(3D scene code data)
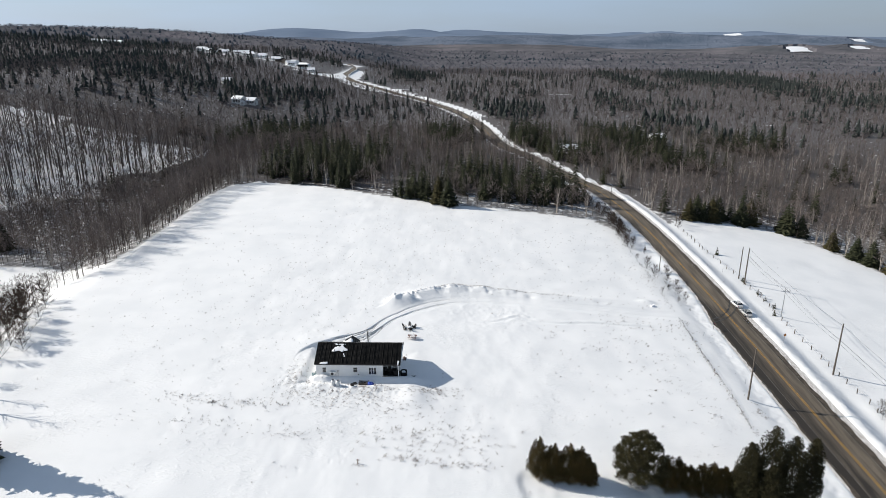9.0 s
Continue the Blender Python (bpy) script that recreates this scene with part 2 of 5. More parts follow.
# from here on, distance haze is mixed into the base colours as blue-grey
HAZED_NEEDLES = material("hazed_needles", (0.052, 0.070, 0.088), 0.95, second=(0.080, 0.098, 0.115), scale=0.01, island=True, spec=0.0)
HAZED_TWIG = material("hazed_twigs", (0.225, 0.218, 0.245), 0.95, second=(0.15, 0.148, 0.172), scale=0.01, island=True, spec=0.0)
HAZED_WOODS = material("hazed_woods", (0.178, 0.166, 0.178), 0.95, second=(0.085, 0.090, 0.100), scale=0.009, spec=0.0, bump=2.0, bump_scale=0.12, detail=8.0)
HAZED_RIDGES = material("hazed_ridges", (0.165, 0.192, 0.245), 0.95, second=(0.09, 0.118, 0.16), scale=0.006, spec=0.0, bump=5.0, bump_scale=0.07, detail=8.0)
HAZED_HILLS = material("hazed_hills", (0.14, 0.185, 0.26), 1.0, second=(0.18, 0.228, 0.305), scale=0.004, spec=0.0)


# ---- helpers for building ----
def part(name, bm, mat, parent=None, label=""):
    """Links a bmesh as one mesh object under a thing or a part."""
    me = bpy.data.meshes.new(name)
    bm.to_mesh(me)
    bm.free()
    for mm in (mat if isinstance(mat, (list, tuple)) else [mat]):
        me.materials.append(mm)
    ob = new(name, me)
    if parent is not None:
        ob.parent = parent
    if label:
        ob["label"] = label
    return ob


def sheet(name, verts, faces, mats, parent=None, smooth=False, index=None):
    """An object from arrays of corners and of triangles or quads."""
    verts, faces = np.asarray(verts, float), np.asarray(faces, int)
    me = bpy.data.meshes.new(name)
    k = faces.shape[1]
    me.vertices.add(len(verts))
    me.vertices.foreach_set("co", verts.ravel())
    me.loops.add(faces.size)
    me.loops.foreach_set("vertex_index", faces.ravel().astype(np.int32))
    me.polygons.add(len(faces))
    me.polygons.foreach_set("loop_start", np.arange(0, faces.size, k, dtype=np.int32))
    if index is not None:
        me.polygons.foreach_set("material_index", np.asarray(index, np.int32))
    me.polygons.foreach_set("use_smooth", np.full(len(faces), smooth))
    for mm in (mats if isinstance(mats, (list, tuple)) else [mats]):
        me.materials.append(mm)
    me.update(calc_edges=True)
    ob = new(name, me)
    if parent is not None:
        ob.parent = parent
    return ob


def box(bm, x0, y0, z0, x1, y1, z1, bevel=0.0):
    r = bmesh.ops.create_cube(bm, size=1, matrix=Matrix.Translation(((x0 + x1) / 2, (y0 + y1) / 2, (z0 + z1) / 2)) @ Matrix.Diagonal((x1 - x0, y1 - y0, z1 - z0, 1)))
    if bevel:
        es = list({e for v in r["verts"] for e in v.link_edges})
        bmesh.ops.bevel(bm, geom=es, offset=bevel, segments=2, affect='EDGES', profile=0.6)
    return bm


def rod(bm, a, b, r0, r1=None, sides=8):
    a, b = Vector(a), Vector(b)
    d = b - a
    m = Matrix.Translation((a + b) / 2) @ d.to_track_quat("Z", "Y").to_matrix().to_4x4()
    bmesh.ops.create_cone(bm, cap_ends=True, segments=sides, radius1=r0, radius2=r0 if r1 is None else r1, depth=d.length, matrix=m)
    return bm


def prism(bm, outline, axis, lo, hi):
    """Extrudes an outline of 2D corners along axis 'x' or 'y' from lo to hi."""
    def at(p, s):
        return (s, p[0], p[1]) if axis == 'x' else (p[0], s, p[1])
    a = [bm.verts.new(at(p, lo)) for p in outline]
    b = [bm.verts.new(at(p, hi)) for p in outline]
    n = len(a)
    bm.faces.new(a)
    bm.faces.new(b[::-1])
    for i in range(n):
        bm.faces.new((a[i], b[i], b[(i + 1) % n], a[(i + 1) % n]))
    bmesh.ops.recalc_face_normals(bm, faces=bm.faces)
    return bm


def thing(name, m, label, category, group="", kind=""):
    e = new(name)
    e.matrix_world = m
    return tagged(e, label, category, group, kind)


# ---- shape of the land ----
LATTICE = np.random.default_rng(7).random((256, 256))


def vnoise(x, y):
    xi, yi = np.floor(x).astype(int), np.floor(y).astype(int)
    fx, fy = x - xi, y - yi
    fx, fy = fx * fx * (3 - 2 * fx), fy * fy * (3 - 2 * fy)
    g = LATTICE
    a, b = g[xi % 256, yi % 256], g[(xi + 1) % 256, yi % 256]
    c, d = g[xi % 256, (yi + 1) % 256], g[(xi + 1) % 256, (yi + 1) % 256]
    return (a + (b - a) * fx) * (1 - fy) + (c + (d - c) * fx) * fy - 0.5


def fbm(x, y, octaves=4):
    return sum(vnoise(x * 2 ** k + 17 * k, y * 2 ** k + 31 * k) * 0.5 ** k for k in range(octaves))


def step(a, b, v):
    t = np.clip((v - a) / (b - a), 0, 1)
    return t * t * (3 - 2 * t)


def near_line(x, y, line):
    """Distance to a line of points, signed (left of its way is positive), and the way along it."""
    best, side, along, run = np.full(x.shape, 1e9), np.zeros(x.shape), np.zeros(x.shape), 0.0
    for (ax, ay), (bx, by) in zip(line[:-1], line[1:]):
        dx, dy = bx - ax, by - ay
        ln = math.hypot(dx, dy)
        t = np.clip(((x - ax) * dx + (y - ay) * dy) / ln ** 2, 0, 1)
        ex, ey = x - ax - t * dx, y - ay - t * dy
        d = np.hypot(ex, ey)
        hit = d < best
        best = np.where(hit, d, best)
        side = np.where(hit, np.sign(dx * ey - dy * ex), side)
        along = np.where(hit, run + t * ln, along)
        run += ln
    return best, side, along


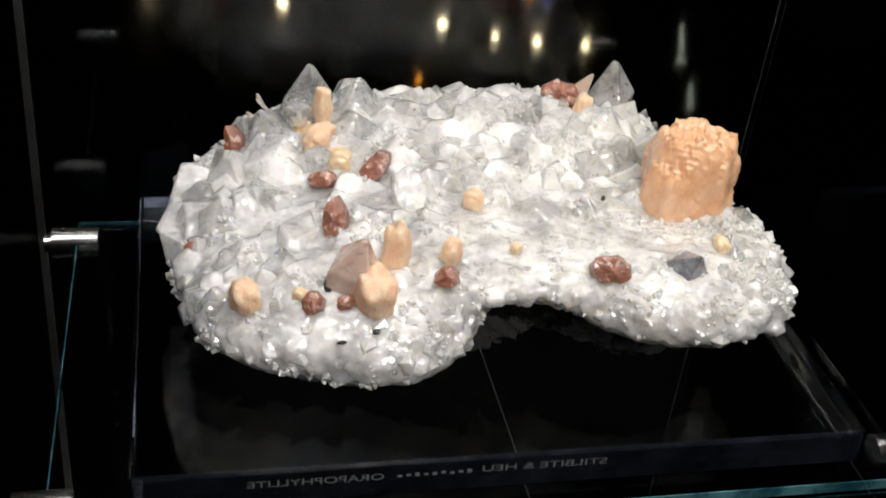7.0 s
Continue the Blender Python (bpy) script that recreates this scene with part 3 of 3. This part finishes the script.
# fine druse between them, too small to tell apart
verts, faces = [], []
TINY = [crystal_shape(4, rng.uniform(0.7, 1.6), rng.uniform(0.8, 1.5), 0.3, rng) for _ in range(8)]
made = 0
for i in rng.sample(range(len(fused_verts)), min(14000, len(fused_verts))):
    p = fused_verts[i]
    nrm = fused_normals[i]
    if nrm[2] < -0.6 or made >= 3600:
        continue
    ledge = p[0] > 0.19 and p[1] < 0.70
    if p[0] > 0.26 and nrm[2] < 0.35 and p[1] < 0.66 and p[2] < 1.135 and rng.random() < 0.85:
        continue
    if noise.noise(Vector(p) * 38.0) < (-0.02 if p[0] > 0.37 else 0.10 if ledge else 0.26):
        continue
    if any((p[0] - q[0]) ** 2 + (p[1] - q[1]) ** 2 + (p[2] - q[2]) ** 2 < 0.0095 ** 2 for q in KEPT):
        continue
    r = (0.0009 + 0.0019 * rng.random() ** 2.0) * (1.3 if p[0] > 0.36 else 0.8 if ledge else 1.0)
    axis = (Vector(nrm) + Vector((rng.gauss(0, 0.35), rng.gauss(0, 0.35), rng.gauss(0.1, 0.3)))).normalized()
    m = Matrix.Translation(Vector(p) - axis * r * 1.0) @ aim(axis, rng.uniform(0, 6.28)) @ Matrix.Diagonal((r, r, r, 1))
    tv, tf = TINY[made % 8]
    base = len(verts)
    verts += [tuple(m @ Vector(v)) for v in tv]
    faces += [tuple(base + k for k in f) for f in tf]
    made += 1
data = bpy.data.meshes.new("druse")
data.from_pydata(verts, [], faces)
data.materials.append(DRUSE)
tagged(join_specimen("druse", data, None, "fine white drusy crystals"), kind="stuff")


# ---- the crystals that stand out ----
def big_crystal(name, mat, x, y, z, half, length, lean=(0, -0.15, 1), sides=4, tip=0.5, spin=None, flat=1.0, label=""):
    """One crystal with its foot at x, y, z; length is its whole height, tip the share of it that tapers."""
    shape = crystal_shape(sides, (1 - tip) * length / half, tip * length / half, 0.15, rng)
    data = shape_data(name, shape, mat)
    axis = Vector(lean).normalized()
    m = Matrix.Translation((x, y, z)) @ aim(axis, rng.uniform(0, 6.28) if spin is None else spin) @ Matrix.Diagonal((half, half * flat, half, 1))
    return join_specimen(name, data, m, label)


def tabular(name, mat, x, y, z, wide, tall, thick, lean, spin=0.0, label=""):
    """A coffin-shaped tabular crystal, its broad face towards lean."""
    pts = [(-0.5, -0.30), (-0.28, -0.5), (0.25, -0.48), (0.5, -0.18), (0.44, 0.26), (0.12, 0.5), (-0.3, 0.42), (-0.48, 0.1)]
    pts = [(px * rng.uniform(0.85, 1.12), py * rng.uniform(0.85, 1.12)) for px, py in pts]
    n = len(pts)
    bm = bmesh.new()
    lower = [bm.verts.new((px * wide, py * tall, -thick / 2)) for px, py in pts]
    upper = [bm.verts.new((px * wide * 0.86, py * tall * 0.86, thick / 2 + rng.uniform(-0.1, 0.1) * thick)) for px, py in pts]
    bm.faces.new(lower[::-1])
    peak = bm.verts.new((wide * rng.uniform(-0.12, 0.12), tall * rng.uniform(-0.12, 0.12), thick * 0.72))
    for i in range(n):
        bm.faces.new((lower[i], lower[(i + 1) % n], upper[(i + 1) % n], upper[i]))
        bm.faces.new((upper[i], upper[(i + 1) % n], peak))
    bmesh.ops.subdivide_edges(bm, edges=bm.edges[:], cuts=2, use_grid_fill=True)
    bmesh.ops.triangulate(bm, faces=bm.faces[:])
    for v in bm.verts:
        v.co += noise.noise_vector(v.co * 170.0 + Vector((x, y, z)) * 900.0) * wide * 0.07
    data = bpy.data.meshes.new(name)
    bm.to_mesh(data)
    bm.free()
    data.materials.append(mat)
    proud = Vector(lean).normalized() * 0.001
    return join_specimen(name, data, Matrix.Translation(Vector((x, y, z)) + proud) @ aim(lean, spin), label)


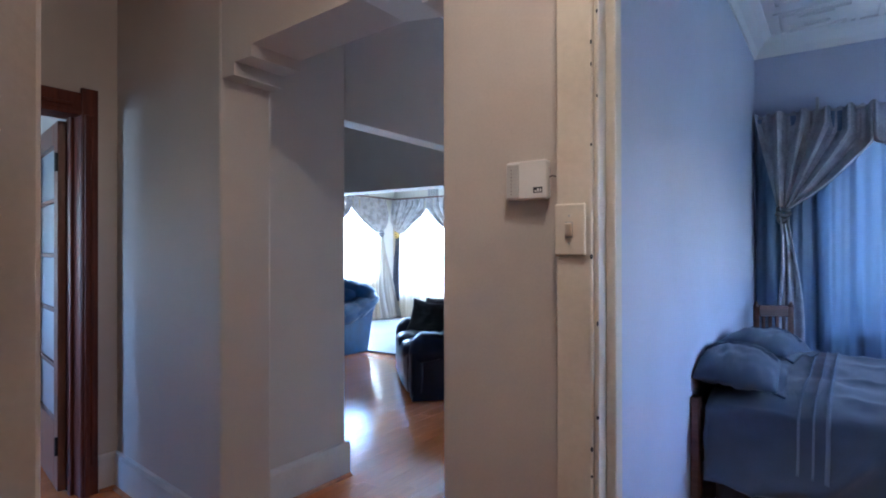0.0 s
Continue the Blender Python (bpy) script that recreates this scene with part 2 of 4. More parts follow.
def tube(points, radii, seg=10, closed=True):
    """A tube of changing (rx, ry) radius along points."""
    bm = bmesh.new()
    rings = []
    n = len(points)
    for i, p in enumerate(points):
        p = Vector(p)
        d = (Vector(points[min(i + 1, n - 1)]) - Vector(points[max(i - 1, 0)])).normalized()
        side = d.cross(Vector((0, 0, 1))) if abs(d.z) < 0.95 else d.cross(Vector((0, 1, 0)))
        side.normalize()
        up = side.cross(d)
        r = radii[i] if isinstance(radii[i], tuple) else (radii[i], radii[i])
        rings.append([bm.verts.new(p + side * r[0] * math.cos(a) + up * r[1] * math.sin(a)) for a in [2 * math.pi * k / seg for k in range(seg)]])
    for i in range(n - 1):
        for k in range(seg):
            bm.faces.new((rings[i][k], rings[i][(k + 1) % seg], rings[i + 1][(k + 1) % seg], rings[i + 1][k]))
    if closed:
        bm.faces.new(rings[0])
        bm.faces.new(rings[-1][::-1])
    bmesh.ops.recalc_face_normals(bm, faces=bm.faces)
    return bm


def puff(sx, sy, sz, p=3.2, n=10, wrinkle=0.0, seed=0, channels=0, chan_depth=0.02):
    """A stuffed cushion: a rounded block, with stitched channels across its x if asked."""
    bm = bmesh.new()
    bmesh.ops.create_cube(bm, size=2)
    bmesh.ops.subdivide_edges(bm, edges=bm.edges[:], cuts=n, use_grid_fill=True)
    for v in bm.verts:
        c = v.co
        k = (abs(c.x) ** p + abs(c.y) ** p + abs(c.z) ** p) ** (-1 / p)
        c = c * k
        w = Vector((c.x * sx / 2, c.y * sy / 2, c.z * sz / 2))
        if channels:
            g = abs(math.sin(math.pi * (c.x * 0.5 + 0.5) * channels))
            w -= Vector((0, c.y, c.z)) * chan_depth * (1 - g) ** 3
        if wrinkle:
            s = noise.noise(w * 9 + Vector((seed, 0, 0)))
            s += 0.6 * noise.noise(Vector((w.x * 6, w.y * 25, w.z * 25)) + Vector((seed, 5, 0)))
            w += c.normalized() * wrinkle * s
        v.co = w
    return bm


def moved(bm, m):
    bmesh.ops.transform(bm, matrix=m, verts=bm.verts)
    return bm


def mesh_of(name, bm, mat, smooth=False):
    me = bpy.data.meshes.new(name)
    bm.to_mesh(me)
    bm.free()
    me.materials.append(mat)
    if smooth:
        me.shade_smooth()
    return me


def part(name, bm, mat, parent, label="", smooth=False):
    ob = new(name, mesh_of(name, bm, mat, smooth))
    ob.parent = parent
    return tagged(ob, label)


def thing(name, label, category, m=None, group="", kind=""):
    ob = new(name)
    ob.empty_display_size = 0.1
    ob.matrix_world = m if m is not None else Matrix()
    return tagged(ob, label, category, group, kind)


def setting(name, bm, mat, label="", smooth=False, category=""):
    return tagged(new(name, mesh_of(name, bm, mat, smooth)), label, category, "", "structure")


# ---------------------------------------------------------------- the house: walls
H = 3.17
HB, HS = 2.90, 2.62
XL, XLI = -2.163, -2.305          # wall between entrance and living room
YF, YFO = 5.42, 5.75              # front wall
YB, YBO = 5.90, 6.14              # wall between living room and sunroom

# the entrance walls' colour holds the warm light off the floor
setting("wall_front", boxes((-2.163, YF, -0.12, -1.80, YFO, H), (-0.92, YF, -0.12, -0.30, YFO, H), (-1.80, YF, 2.13, -0.92, YFO, H)), M_WALL_BOUNCE, "painted plaster front wall with the entrance doorway")
setting("wall_entrance_side", boxes((-0.45, 1.92, 0, -0.302, YF - 0.002, H)), M_WALL_BOUNCE, "painted plaster wall beside the entrance")
setting("wall_living_opening", boxes((XLI, 1.92, 0, XL, 2.637, H), (XLI, 4.972, -0.12, XL, YFO, H), (XLI, 2.637, 2.10, XL, 4.972, H), bevel=0.006), M_WALL, "painted plaster wall with a wide opening to the living room")
setting("wall_pillar_left", prism([(-1.932, 1.653), (-1.925, 1.656), (-1.922, 1.664), (-1.922, 1.902), (-1.926, 1.913), (-1.938, 1.918), (-3.12, 1.918), (-3.12, 1.80)], 0, H), M_WALL, "painted plaster passage wall ending in a pillar")
setting("wall_pillar_right", boxes((-0.65, 1.478, 0, -0.30, 1.918, H), bevel=0.008), M_WALL, "painted plaster pier carrying the alarm keypad")
setting("wall_bedroom_door", boxes((-0.30, 1.50, 2.14, 0.66, 1.63, H), (0.66, 1.478, 0, 1.90, 1.63, H)), M_WALL, "painted plaster wall over the bedroom doorway")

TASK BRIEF
Both the first line of the records above and the line containing "0.305), scale=0.004, spec=0.0)" belong in the copy; please return them and every line between, exactly, minus the pictures.

EXERCISE RESULT
9.0 s
Continue the Blender Python (bpy) script that recreates this scene with part 2 of 5. More parts follow.
# from here on, distance haze is mixed into the base colours as blue-grey
HAZED_NEEDLES = material("hazed_needles", (0.052, 0.070, 0.088), 0.95, second=(0.080, 0.098, 0.115), scale=0.01, island=True, spec=0.0)
HAZED_TWIG = material("hazed_twigs", (0.225, 0.218, 0.245), 0.95, second=(0.15, 0.148, 0.172), scale=0.01, island=True, spec=0.0)
HAZED_WOODS = material("hazed_woods", (0.178, 0.166, 0.178), 0.95, second=(0.085, 0.090, 0.100), scale=0.009, spec=0.0, bump=2.0, bump_scale=0.12, detail=8.0)
HAZED_RIDGES = material("hazed_ridges", (0.165, 0.192, 0.245), 0.95, second=(0.09, 0.118, 0.16), scale=0.006, spec=0.0, bump=5.0, bump_scale=0.07, detail=8.0)
HAZED_HILLS = material("hazed_hills", (0.14, 0.185, 0.26), 1.0, second=(0.18, 0.228, 0.305), scale=0.004, spec=0.0)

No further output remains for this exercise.